‘Son of Saul’ Star Geza Rohrig’s Behind-the-Scenes Revelations

Image by Sony Pictures Classics
The first question I asked Budapest-born Geza Röhrig, star of László Nemes’ viscerally gripping film “Son of Saul”, was: “How did you come to the role — and why?”
In the film, Röhrig inhabits the body of a Sondercommando who helps “clean up” after the disposal of convoy after convoy of victims and spends wordless hours in a race against time and his own extermination at Auschwitz-Birkenau — in an attempt to give a proper [Jewish] burial to a young boy he assumes to be his son.
Prefacing our conversation, I told Geza that now as the only survivor of a near 200-strong extended family who knows how, when and where each family member died or was executed — what I saw in this film—and his portrayal in particular — proved an additional dimension to the concept word/memory made flesh.
Budapest-born Röhrig, who graduated from the Jewish Theological Seminary in 2004 as a Judaic Studies teacher answered: “I met [Hungarian-Paris-raised] director Nemes in 2007. He sent me the script. It was not like any other Holocaust movie. Its scope is reduced to one day — October 7, 1944 — Auschwitz-Birkenau. It was like an inner body-outer body experience — an Escher montage.”
Masha Leon: “You must have seen a roster of Holocaust-related films to get to the heart of this theme. Did you see [the 2002] film “The Grey Zone” about the Sonderkommando revolt?”
Geza Röhrig: Yes…but English was not a language at Auschwitz [and] that movie was not sympathetic to the Sonderkommandos (prisoners who worked in the crematoria and disposed of the gassed victims). I moved mountains to meet a [still alive] Sonderkommando. Found a 93-year old Greek to help me prepare for the role, but mostly I relied on literature. I researched personal accounts and found 1000 pages—some hidden at trials of criminals when former Sonderkommandos [themselves] did not even tell their families what happened.
“I was not so interested in their thoughts and feelings, but in the precise function — how did they do what they were doing-with hair, with bodies, with teeth — so I could picture what a day of death could look like.

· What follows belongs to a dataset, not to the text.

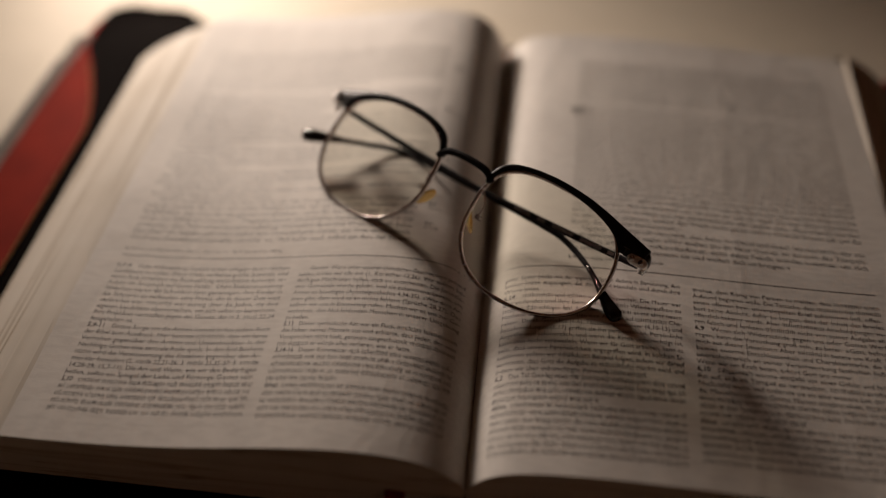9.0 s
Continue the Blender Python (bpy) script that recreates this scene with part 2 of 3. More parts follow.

“I’ve been haunted by this for decades. I went to Poland at Krakow University when I was nineteen… I wrote two books on this topic. It’s a part of me that has never quieted down… I lost my father at four. He died unexpectedly. My uncle did not let me go to the funeral. I did not have closure with my father…In the film I do everything I can to bury the boy. It enabled me to come to terms. It took forty-four years to put my father to rest by me playing every thing I could do for this boy.
“I came to the U.S. fifteen years ago. I am a married father of four. Left them all behind in New York. Like the Olympics—it’s hard to focus. Shooting in Budapest during 24 days, I tried not to socialize — did not come out of the role.
“The hardest thing for me afterward…I kind of continued to live [in] 1944 when I [really] wanted to adjust to my life in 2015. As weird as it sounds, I missed the camp, I missed Saul-hell itself. One aspect of the concentration camps that attracted me is how our lives—wealth and connections—good looks…carry you just so far—shallow unessential factors that did not matter in the camp. What mattered at Auschwitz was your character… what were you made of…I was melancholy afterwards. Auschwitz remained a reality outside.”
We agreed to continue the conversation at a later date.